The visuals in Hiboka are an uncanny combination of warm and unsettling. The rooms of Sanatry Mansion glow orange in torchlight and purple in the darker depths of the manse, and the creatures that chase the player around the grounds are a gruesome counterpoint to the more cartoony human characters. Those striking visuals are Nakamura's handiwork. She's based in Japan, and the two first began talking when he found her work on a Japanese art sharing platform in around 2012.

"Sometimes when you see artists on Twitter and they're really good, you're kind of thinking, 'Oh, they'll never work for me,'" Larochelle said. "But sometimes you just have to reach out and ask if they're interested, and you'll be surprised how much people are actually waiting to be part of a project."

When Larochelle made that move himself — speaking the Japanese he'd used to skate by after living there for a year — Nakamura responded well to the characters of The Girl and the Robot, and their collaboration began. They met in person for the first time shortly after, at the Japanese events Bit Summit and Tokyo Game Show, and have been close friends ever since. She handles all the art and design for Hiboka. There are a total of seven people working on the game, but she and Larochelle are the heart of the team.

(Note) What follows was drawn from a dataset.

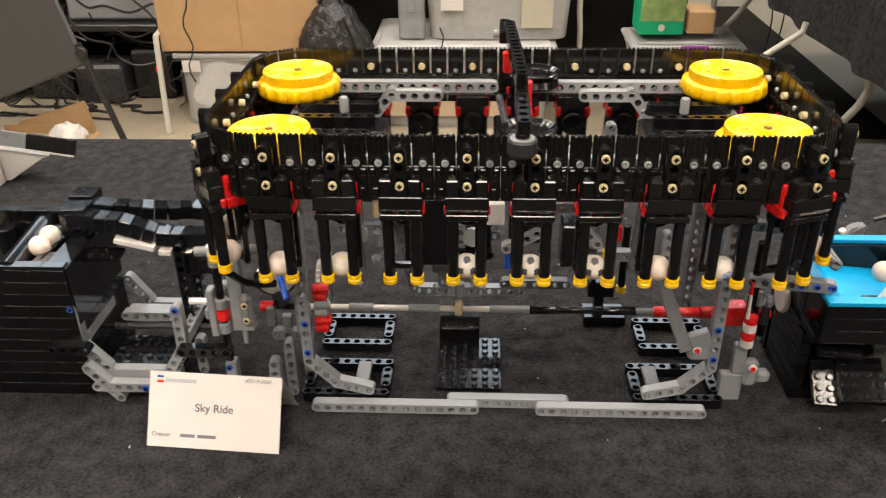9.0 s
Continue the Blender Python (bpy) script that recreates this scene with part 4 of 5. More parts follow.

Despite the game's lighter visuals, the theme of grief courses through every frame, and most powerfully through the character of Alexandre. No surprise given Hiboka's initial inspirations.

"I did lose one person in my family that was very dear to me," Larochelle says — not his mother, but another close relation. "That made me realize that I am entering a new era in my life where I have to start thinking bout my life after losing someone dear."

With respect to the past, Larochelle is looking to the future. It remains to be seen whether his characters will find that same understanding.

Hiboka hits PC and major consoles soon.